LEWISTON, Idaho — Idaho officials are considering altering rules for suction dredge mining on the South Fork of the Clearwater River just before the monthlong season is set to begin.

At the Tenmile Mining District’s request, regulators are looking at several conditions included in its permits to see if they can be clarified or simplified, the Lewiston Tribune reported last week (http://bit.ly/2ttt6i8 ).

“The changes we are considering now I think are minor, commonsense changes that aren’t going to affect changes to the water and wildlife in the river,” Department of Water Resources Deputy Director Mathew Weaver said.

Suction dredge mining uses large, gas-powered vacuums to suck up gravel on the bottom of rivers and streams in search of gold flakes and other valuable minerals. Environmentalists worry about the effect on habitat for fish and their food sources and damage to air and water quality.

Oregon and Washington state also allow this type of mining, though conservationists have pushed for changes aimed at preserving waterways. Oregon lawmakers passed a measure this year establishing new restrictions and fees for the practice in 2018.

In Idaho, the water resources agency says it will look at other changes requested by miners but not until after the season closes Aug. 15 because they require more significant scientific and technical review.

Any changes to this year’s rules will be made by July 10, five days before dredge mining opens on the South Fork.

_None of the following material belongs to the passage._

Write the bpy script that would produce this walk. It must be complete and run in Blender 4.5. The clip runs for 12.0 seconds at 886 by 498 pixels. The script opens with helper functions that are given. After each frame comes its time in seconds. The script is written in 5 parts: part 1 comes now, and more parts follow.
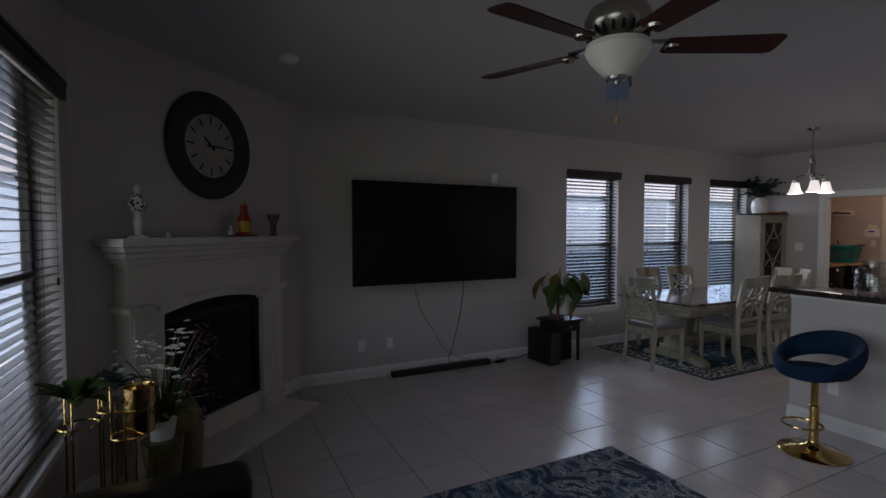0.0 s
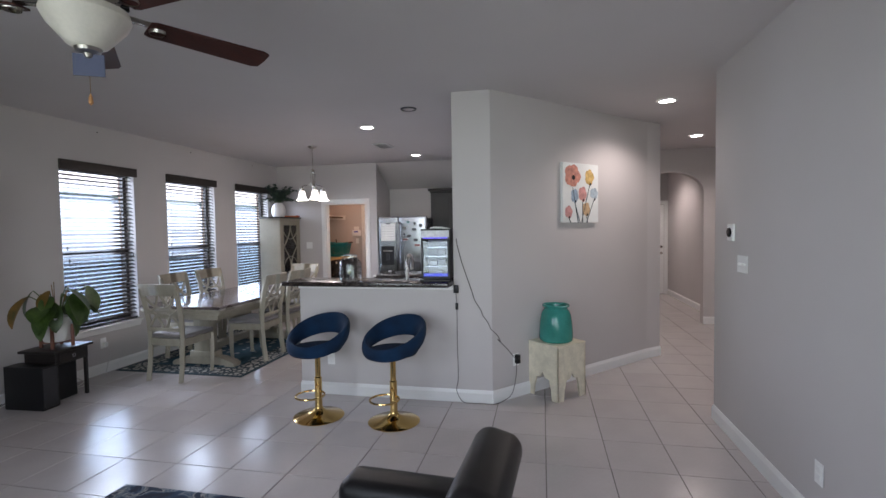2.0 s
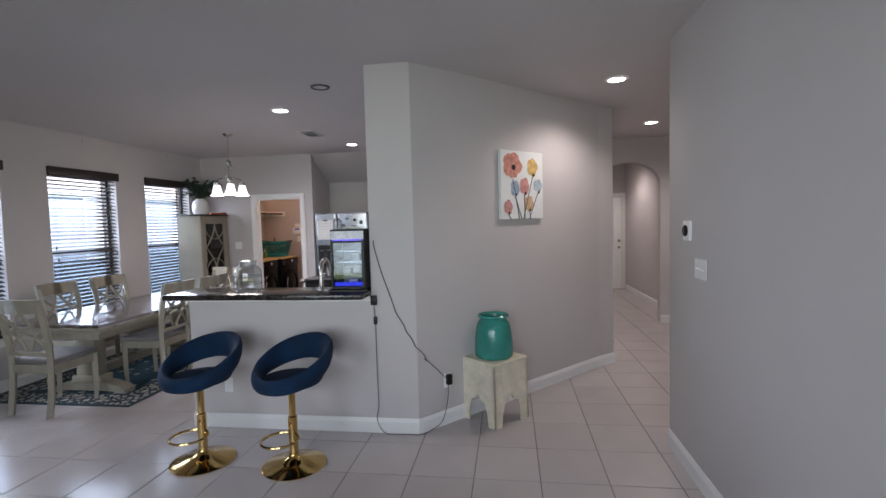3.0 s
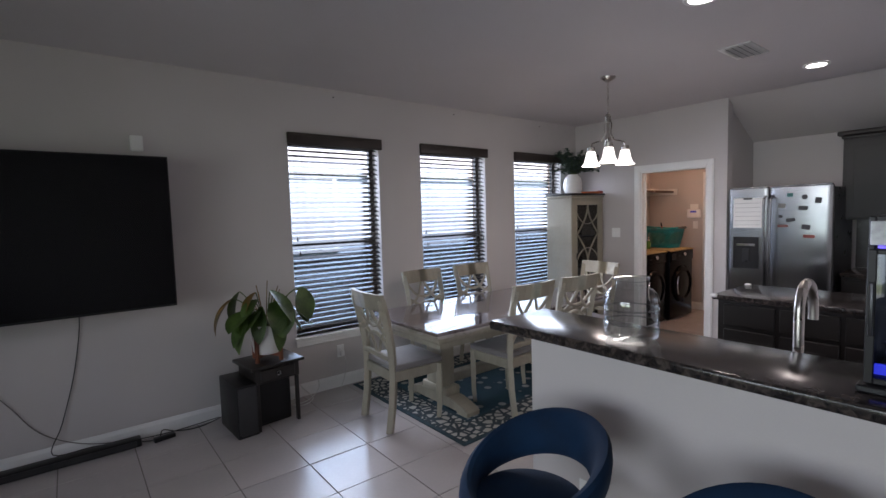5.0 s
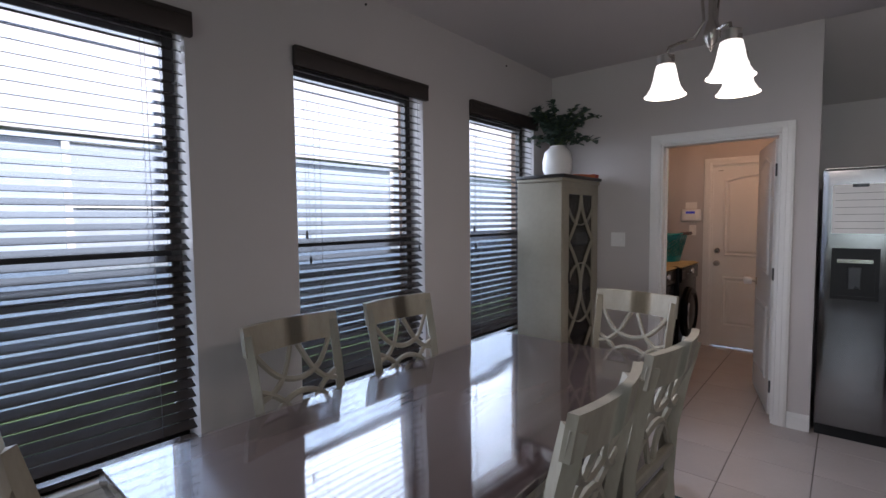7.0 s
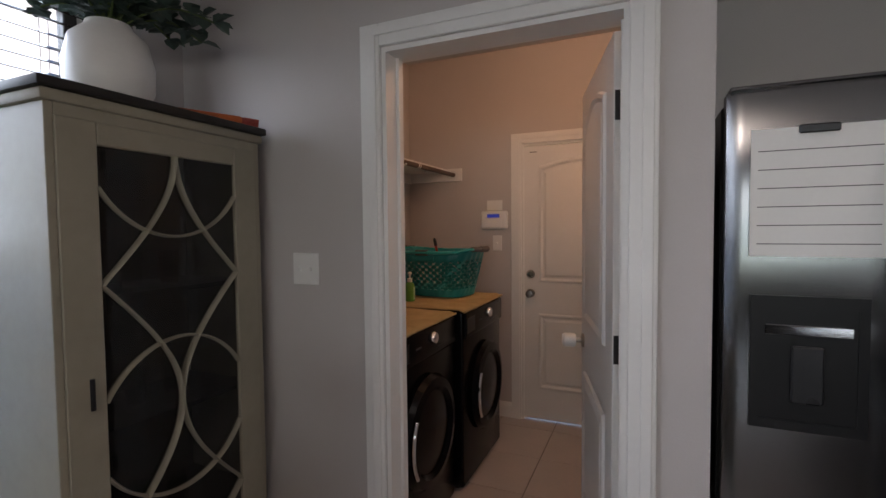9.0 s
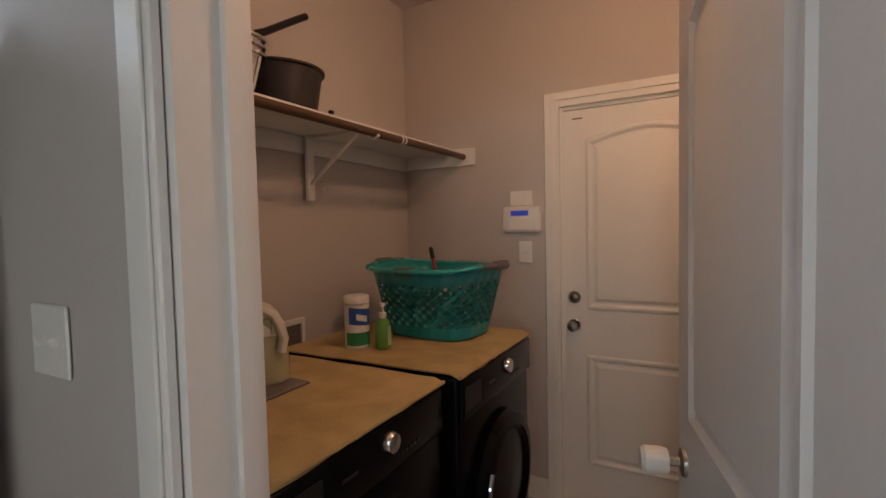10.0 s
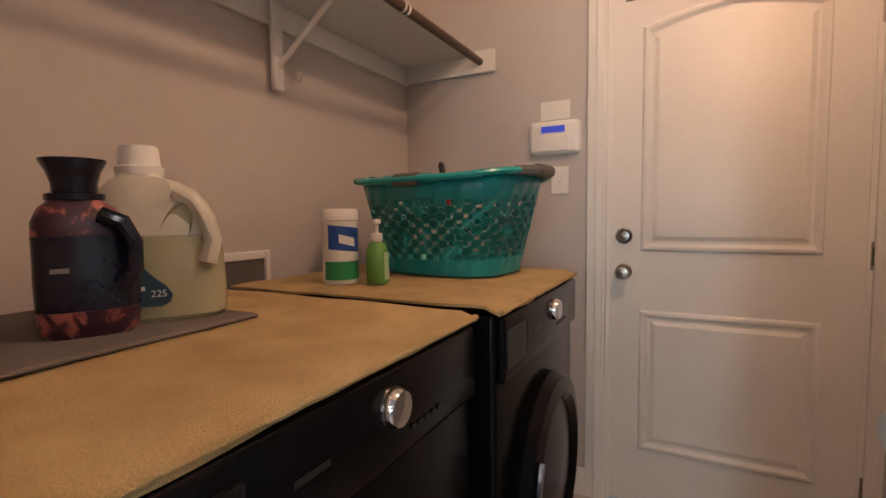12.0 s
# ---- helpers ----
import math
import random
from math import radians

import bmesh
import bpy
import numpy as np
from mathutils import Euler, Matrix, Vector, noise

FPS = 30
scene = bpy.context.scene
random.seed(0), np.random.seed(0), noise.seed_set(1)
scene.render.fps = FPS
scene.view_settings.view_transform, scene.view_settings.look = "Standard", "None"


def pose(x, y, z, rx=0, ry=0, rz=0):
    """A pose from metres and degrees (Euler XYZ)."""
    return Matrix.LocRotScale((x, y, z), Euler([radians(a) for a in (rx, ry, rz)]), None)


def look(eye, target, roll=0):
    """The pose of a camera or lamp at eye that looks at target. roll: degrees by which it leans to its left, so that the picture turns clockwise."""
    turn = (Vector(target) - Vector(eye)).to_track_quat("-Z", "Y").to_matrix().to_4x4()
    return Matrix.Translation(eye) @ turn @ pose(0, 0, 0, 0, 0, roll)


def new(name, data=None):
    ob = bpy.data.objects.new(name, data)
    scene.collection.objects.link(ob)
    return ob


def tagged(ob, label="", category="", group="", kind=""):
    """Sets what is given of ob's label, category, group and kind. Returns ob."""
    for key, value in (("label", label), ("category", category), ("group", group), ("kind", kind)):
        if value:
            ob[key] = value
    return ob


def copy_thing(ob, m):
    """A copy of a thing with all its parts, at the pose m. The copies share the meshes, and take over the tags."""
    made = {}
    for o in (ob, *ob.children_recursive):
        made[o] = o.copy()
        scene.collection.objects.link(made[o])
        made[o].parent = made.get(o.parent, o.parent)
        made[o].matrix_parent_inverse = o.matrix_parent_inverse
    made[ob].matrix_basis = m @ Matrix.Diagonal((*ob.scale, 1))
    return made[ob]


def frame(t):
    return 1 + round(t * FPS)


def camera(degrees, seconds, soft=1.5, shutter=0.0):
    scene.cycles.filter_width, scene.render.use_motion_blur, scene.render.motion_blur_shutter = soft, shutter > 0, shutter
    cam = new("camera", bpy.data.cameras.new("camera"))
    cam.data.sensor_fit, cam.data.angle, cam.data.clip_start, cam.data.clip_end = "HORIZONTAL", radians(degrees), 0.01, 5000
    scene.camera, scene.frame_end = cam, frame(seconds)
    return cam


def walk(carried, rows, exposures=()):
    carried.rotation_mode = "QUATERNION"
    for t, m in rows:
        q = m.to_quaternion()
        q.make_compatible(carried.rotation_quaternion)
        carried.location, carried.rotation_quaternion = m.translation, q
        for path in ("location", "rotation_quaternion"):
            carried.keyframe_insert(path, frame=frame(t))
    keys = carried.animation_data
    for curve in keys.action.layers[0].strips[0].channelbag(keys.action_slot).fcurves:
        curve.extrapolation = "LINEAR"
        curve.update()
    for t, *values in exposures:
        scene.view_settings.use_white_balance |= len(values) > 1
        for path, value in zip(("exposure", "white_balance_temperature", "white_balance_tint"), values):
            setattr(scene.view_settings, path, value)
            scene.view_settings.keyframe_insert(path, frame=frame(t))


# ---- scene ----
cam = camera(86.3, 12.0)
PATH = [
    (0, (-0.665, -0.018, 1.553), (0.218, 1.775, 1.471), 0.0),
    (0.5, (-0.69, 0.01, 1.545), (0.512, 1.607, 1.463), -0.2),
    (1, (-0.64, 0.075, 1.537), (0.863, 1.393, 1.463), -0.5),
    (1.5, (-0.644, 0.035, 1.539), (1.159, 0.897, 1.464), -0.7),
    (2, (-0.5, -0.085, 1.543), (1.456, 0.326, 1.46), -0.9),
    (2.5, (-0.148, -0.296, 1.555), (1.843, -0.138, 1.462), -1.1),
    (2.7, (-0.012, -0.345, 1.565), (1.978, -0.168, 1.465), -1.3),
    (3.5, (0.63, -0.33, 1.60), (2.55, 0.21, 1.475), -1.4),
    (4.3, (1.368, 0.075, 1.624), (3.068, 1.117, 1.474), -1.0),
    (4.5, (1.535, 0.234, 1.621), (3.097, 1.474, 1.466), -1.2),
    (5, (1.9, 0.687, 1.582), (3.141, 2.25, 1.437), -1.6),
    (5.5, (2.191, 1.225, 1.512), (3.23, 2.93, 1.389), -1.7),
    (6, (2.494, 1.793, 1.495), (3.526, 3.502, 1.364), -1.6),
    (6.5, (2.909, 2.313, 1.461), (4.04, 3.958, 1.343), -1.2),
    (7, (3.504, 2.638, 1.473), (5.022, 3.933, 1.347), -0.6),
    (7.5, (4.173, 2.739, 1.462), (5.976, 3.595, 1.337), -0.1),
    (7.7, (4.427, 2.788, 1.454), (6.281, 3.53, 1.333), -0.2),
    (9.3, (6.443, 2.971, 1.432), (8.264, 3.792, 1.342), -0.9),
    (9.5, (6.655, 3.006, 1.452), (8.462, 3.857, 1.346), -1.2),
    (10, (7.135, 3.175, 1.456), (8.888, 4.133, 1.364), -1.3),
    (10.5, (7.449, 3.359, 1.45), (9.17, 4.375, 1.353), -1.4),
    (11, (7.653, 3.48, 1.404), (9.376, 4.492, 1.317), -1.2),
    (11.5, (7.69, 3.519, 1.304), (9.418, 4.523, 1.228), -1.2),
    (12, (7.565, 3.505, 1.18), (9.332, 4.431, 1.036), -0.8),
]
EXPOSURES = [(0.0, 0.48, 6380, 21), (0.5, 1.45, 6380, 21), (1.0, 1.92, 6350, 21), (1.5, 2.03, 6350, 20), (2.5, 1.98, 6350, 20), (4.5, 1.79, 6380, 21), (6.0, 1.72, 6350, 21), (7.5, 0.96, 6400, 21), (9.5, 1.42, 6700, 16), (10.5, 1.7, 6600, 12), (11.5, 2.06, 6400, 12), (12.0, 2.45, 6250, 12)]
walk(cam, [(t, look(eye, target, roll)) for t, eye, target, roll in PATH], EXPOSURES)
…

The agency has released a list of miners’ requests and an indication of which ones they are considering but not the exact wording of the proposed changes or what the revisions might look like.

Because of that and the short time allowed for public input, the Idaho Conservation League is urging the agency to delay the process.

“We have no idea what they are going to propose. We have questions if it even complies with governmental rule-making,” said Jonathan Oppenheimer, a senior conservation associate for the Boise-based environmental group. “There are more questions than answers.”

David P. Hembree of the Tenmile Mining District requested the changes in letters to the Idaho Water Resources Board in April and June. Hembree says members of the district believe they are not required to comply with the conditions in a special supplement permit required by federal officials.

But the district agreed to submit proposed changes it believes would make mining conditions more user-friendly. Hembree could not be reached for comment.

Changes being considered this season include altering language so that miners don’t have to place absorbent pads under their dredges or use funnels during refueling. Instead, they would keep spill kits on site and use approved fuel storage containers.